The Numbers Game
U.S., NATO deaths in Afghanistan pass Iraq toll
Analysts say the grim tally underscores the Taliban's growing strength
Couldn't the headline also have been written to highlight Iraq's growing reduction in violence? NYTimes by way of Bottomline Upfront:
Violence in all of Iraq is the lowest since March 2004. The two largest cities,Baghdad and Basra, are calmer than they have been for years. The third largest,Mosul, is in the midst of a major security operation. On Thursday, Iraqi forces swept unopposed through the southern city of Amara, which has been controlled by Shiite militias. There is a sense that Prime Minister Nuri Kamal al-Maliki’s government has more political traction than any of its predecessors.
Consider the latest caricatures of Mr. Maliki put up on posters by the followers of Moktada al-Sadr, the fiery cleric who commands deep loyalty among poor Shiites. They show the prime minister’s face split in two — half his own, half Saddam Hussein’s. The comparison is, of course, intended as a searing criticism. But only three months ago the same Sadr City pamphleteers were lampooning Mr. Maliki as half-man, half-parrot, merely echoing the words of his more powerful Shiite and American backers. It is a notable swing from mocking an opponent perceived to be weak to denouncing one feared to be strong.
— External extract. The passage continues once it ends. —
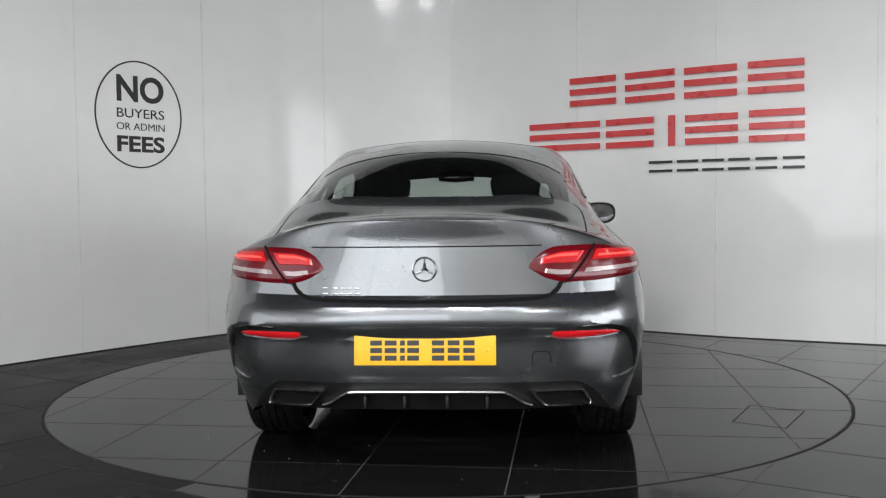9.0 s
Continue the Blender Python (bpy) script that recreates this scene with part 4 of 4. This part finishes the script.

When latenight comedians start lampooning the prime minister as well, then we'll know Iraq's made it.
Continuing with the AP report:
Numbers reflect rising violence
Defense Secretary Robert Gates has noted that more international troops died in Afghanistan than in Iraq in May, the first time that had happened. While that trend — now two months old — is in part due to falling violence in Iraq, it also reflects rising violence in Afghanistan.
At least 45 international troops — including at least 27 U.S. forces and 13 British — died in Afghanistan in June, the deadliest month since the 2001 U.S.-led invasion to oust the Taliban, according to an Associated Press count.
"Including around 440 militants" according to the AP, toward the end of the article.
In Iraq, at least 31 international soldiers died in June: 29 U.S. troops and one each from the former Soviet republics of Georgia and Azerbaijan. There are 144,000 U.S. troops in Iraq and 4,000 British forces in additional to small contingents from several other nations.
The 40-nation international coalition is much broader in Afghanistan, where only about half of the 65,000 international troops are American.
That record number of international troops means that more soldiers are exposed to danger than ever before. But Taliban attacks are becoming increasingly complex, and in June, increasingly deadly.
Something else of interest coming also from the New York Times, again by way of Bottomline Upfront, where they question Iraqi teenagers:
“If you could see one man put on trial for his crimes, who would it be: George W. Bush or Osama bin Laden?”
Too bad for the NYT, but the Iraqi teens didn’t hesitate to answer “Osama bin Laden”.